Subject: Red-throated Pipit
Date: Sep 24 15:56:00 1996
From: "Gates, Bryan" - BGATES at assessment.env.gov.bc.ca


There has been no relocation reported of the breeding-plumaged
Red-Throated
Pipit, seen Sept. 22 at Esquimalt Lagoon, near Victoria. I know that
some
birders traveled from Seattle to join the search, but when I spoke with
them
after noon on Sept. 23, they and others had been unsuccessful. By
chance, a
meeting of the Victoria Bird Records Committee had long been scheduled
for
Sept. 23. The Pipit was accepted as the second record for the area.
(Is
that a new record for speed by a records committee?)

About the species, Andie wrote:

>Red-throated Pipit ... call was distinct from that of the abundant American
>Pipits, was as described by Roberson (Rare Birds of the West Coast 1980:
>339) -

>"a penetrating wirey, thin 'speew' or 'pssss,' which lasts a full half
>second, starting explosively and trailing off to an almost ultrasonic
>ending."

>Interestingly, the Red-throated Pipits I heard on Gambell on St.

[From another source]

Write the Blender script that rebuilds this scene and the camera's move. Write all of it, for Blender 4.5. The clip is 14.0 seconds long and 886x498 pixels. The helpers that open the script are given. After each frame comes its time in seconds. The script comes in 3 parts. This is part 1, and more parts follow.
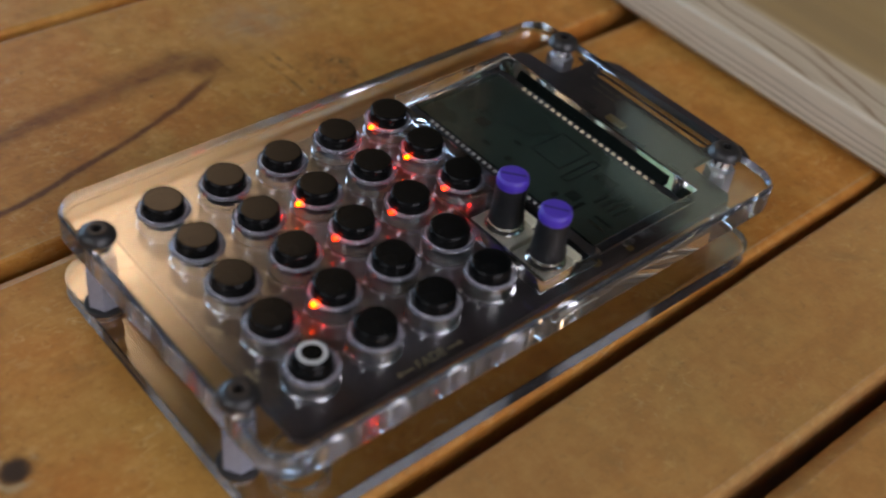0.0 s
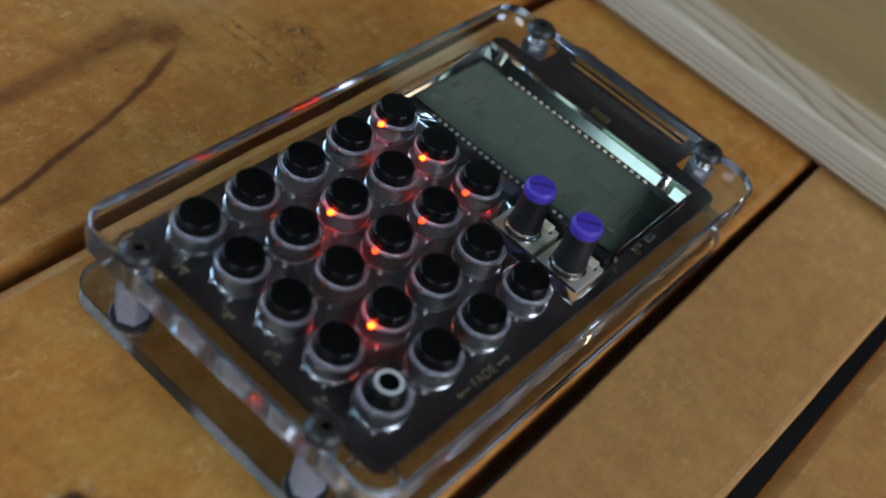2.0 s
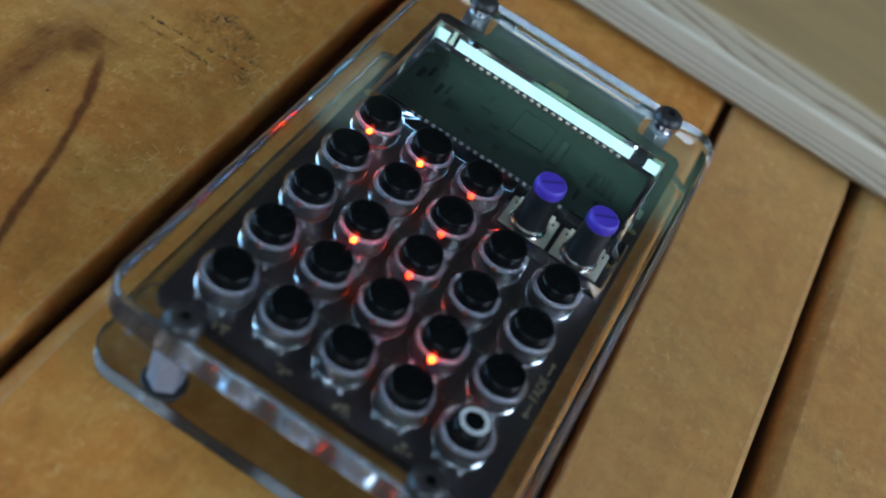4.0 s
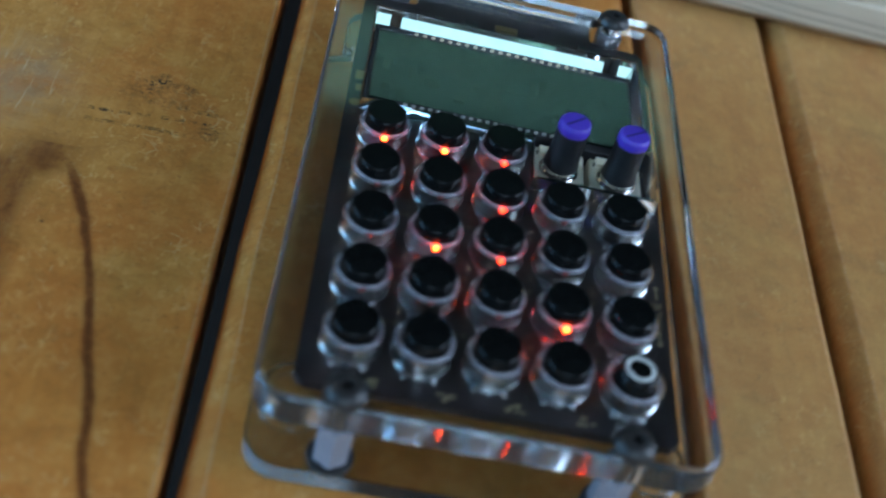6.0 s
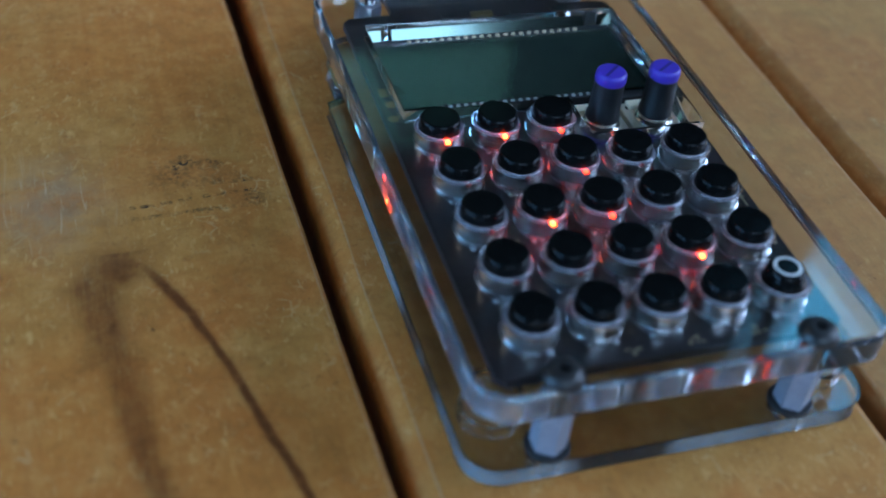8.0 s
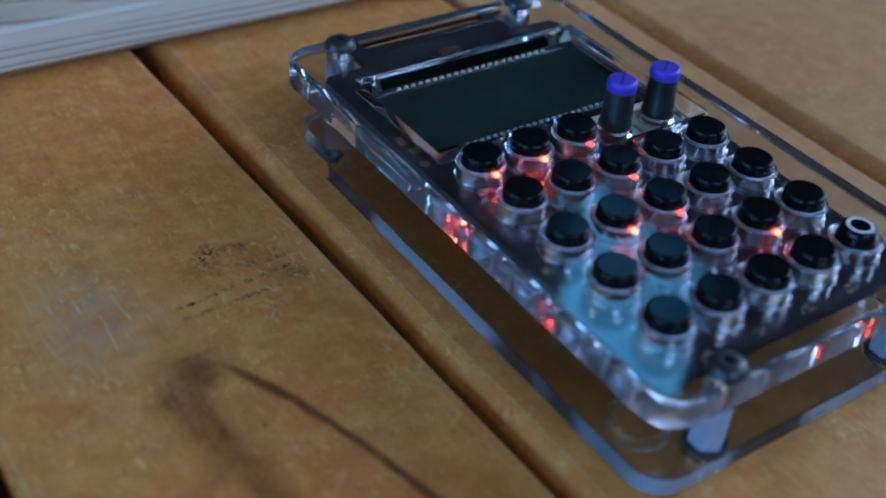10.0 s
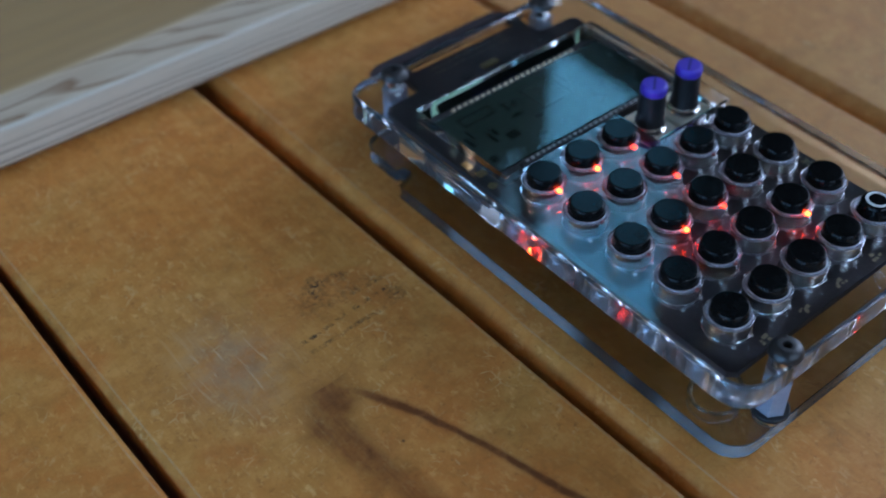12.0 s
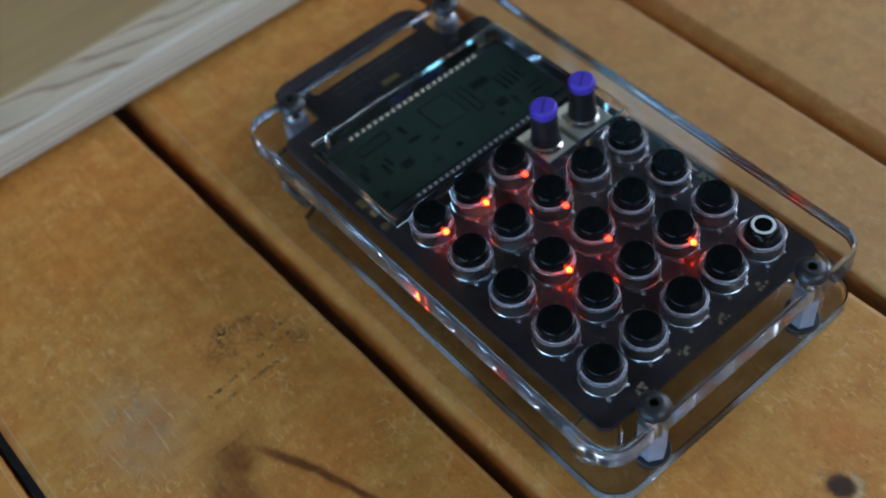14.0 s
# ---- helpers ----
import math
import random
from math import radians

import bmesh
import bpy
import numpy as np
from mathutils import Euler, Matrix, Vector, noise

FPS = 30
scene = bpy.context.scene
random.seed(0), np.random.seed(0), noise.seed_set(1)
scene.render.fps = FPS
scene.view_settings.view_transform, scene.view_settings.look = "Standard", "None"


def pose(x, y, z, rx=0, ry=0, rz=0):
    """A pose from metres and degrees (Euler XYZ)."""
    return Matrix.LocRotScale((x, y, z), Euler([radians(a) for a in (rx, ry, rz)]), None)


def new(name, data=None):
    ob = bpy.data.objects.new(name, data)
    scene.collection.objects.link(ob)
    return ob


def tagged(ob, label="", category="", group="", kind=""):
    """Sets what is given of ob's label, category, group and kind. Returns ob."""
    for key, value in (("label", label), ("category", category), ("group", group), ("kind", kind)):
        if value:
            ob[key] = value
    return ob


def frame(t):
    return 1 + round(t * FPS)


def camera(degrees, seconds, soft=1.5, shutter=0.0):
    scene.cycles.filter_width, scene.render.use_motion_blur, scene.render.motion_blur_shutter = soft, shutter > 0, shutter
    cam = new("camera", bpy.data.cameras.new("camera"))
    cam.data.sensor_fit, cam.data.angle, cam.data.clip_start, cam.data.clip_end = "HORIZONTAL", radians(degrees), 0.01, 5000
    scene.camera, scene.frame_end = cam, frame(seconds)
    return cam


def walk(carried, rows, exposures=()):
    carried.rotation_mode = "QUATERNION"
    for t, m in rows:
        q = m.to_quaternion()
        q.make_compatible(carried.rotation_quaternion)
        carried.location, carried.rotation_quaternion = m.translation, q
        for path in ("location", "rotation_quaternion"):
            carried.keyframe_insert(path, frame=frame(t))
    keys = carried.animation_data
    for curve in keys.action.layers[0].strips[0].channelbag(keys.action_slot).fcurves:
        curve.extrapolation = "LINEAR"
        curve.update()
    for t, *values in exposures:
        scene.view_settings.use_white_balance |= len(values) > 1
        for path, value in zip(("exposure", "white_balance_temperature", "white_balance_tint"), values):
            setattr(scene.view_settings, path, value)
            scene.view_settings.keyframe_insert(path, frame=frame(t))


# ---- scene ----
# Units: 1 cm = 0.01. The table top is z = 0; the keypad's middle column and row cross at x = y = 0.
CM = 0.01
cam = camera(41.08, 14.0, soft=1.9, shutter=0.55)
cam.data.dof.use_dof, cam.data.dof.focus_distance, cam.data.dof.aperture_fstop = True, 0.238, 11.5
PATH = [
    (0, pose(0.12537, -0.10382, 0.16396, 47.748, -5.884, 49.833)),
    (0.5, pose(0.11510, -0.11099, 0.16649, 46.610, -8.795, 46.459)),
    (1, pose(0.10095, -0.12150, 0.17060, 45.577, -10.617, 44.975)),
    (1.5, pose(0.08756, -0.12700, 0.17308, 44.769, -12.567, 43.520)),
    (2, pose(0.07532, -0.13232, 0.17375, 43.198, -14.860, 41.315)),
    (2.2, pose(0.06931, -0.13345, 0.17374, 43.024, -15.834, 40.131)),
    (4.3, pose(0.01153, -0.14512, 0.16727, 41.544, -20.106, 24.048)),
    (4.5, pose(0.00708, -0.14531, 0.16626, 41.581, -19.899, 21.793)),
    (5, pose(-0.00838, -0.14536, 0.16327, 43.543, -18.228, 16.050)),
    (5.5, pose(-0.01765, -0.14773, 0.16238, 44.276, -15.371, 9.731)),
    (6, pose(-0.03219, -0.14925, 0.15989, 45.052, -12.501, 3.461)),
    (6.5, pose(-0.04771, -0.15088, 0.15547, 44.570, -9.064, -0.628)),
    (7, pose(-0.05935, -0.15049, 0.15664, 46.158, -7.866, -7.291)),
    (7.2, pose(-0.06473, -0.15210, 0.15762, 46.543, -7.180, -8.519)),
    (9.3, pose(-0.12280, -0.12738, 0.13966, 50.878, -4.238, -29.712)),
    (9.5, pose(-0.12790, -0.12450, 0.13939, 50.949, -4.391, -30.246)),
    (10, pose(-0.14074, -0.12072, 0.14270, 52.555, -4.123, -33.850)),
    (10.5, pose(-0.15663, -0.11736, 0.14801, 52.662, -3.508, -36.280)),
    (11, pose(-0.16897, -0.11210, 0.15697, 51.356, -2.707, -37.214)),
    (11.5, pose(-0.17026, -0.11403, 0.17751, 49.272, -0.566, -38.934)),
    (12, pose(-0.16284, -0.11265, 0.18642, 46.456, 0.719, -39.483)),
    (12.5, pose(-0.15065, -0.11282, 0.19659, 45.250, 2.112, -39.633)),
    (13, pose(-0.13710, -0.11546, 0.20535, 42.545, 4.194, -39.049)),
    (13.5, pose(-0.12129, -0.11502, 0.21114, 40.929, 5.686, -39.754)),
    (14, pose(-0.10942, -0.11506, 0.21580, 38.339, 6.489, -40.083)),
]
walk(cam, PATH, exposures=[(0.0, 0.02, 6950, 30), (0.6, 0.02, 6750, 25), (2.2, 0.06, 6020, 19), (5.0, 0.31, 5330, 11), (7.0, 0.25, 5080, 11), (9.5, 0.07, 4420, 20), (10.5, 0.02, 4680, 20), (12.0, 0.03, 5150, 21),
                           (14.0, 0.18, 5600, 19)])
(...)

Lawrence
>Island off northwestern Alaska (where this species breeds in small numbers)
>in late May this year did not sound that much different than our American
>Pipits. I remember noting this to Kevin Zimmer who was tour leader on the
>VENT trip that these Gambell birds were uttering a very American Pipit-like
>call. He agreed. So I'm confused by what the literature and you say.

>My question is this: are some call notes of the Red-throated similar to our
>species?

My answer is: perhaps you are asking the wrong person. My experience
with this species is very limited and amounts to the two birds that have
been documented here near Victoria and one near Vancouver. The calls I
have
heard sound, to me at least, like "Tseeep" or "Seeeee Seeeee", with
each
note lasting about a half second. I have heard two of the three birds
and
both have sounded as described...quite different from American
Pipits...but
"explosive" and high enough in pitch to warrant "ultrasonic". Three
others with me on Sunday agreed with the "Tseeep" sound, although they
may
write it differently.

Do any two people hear exactly the same?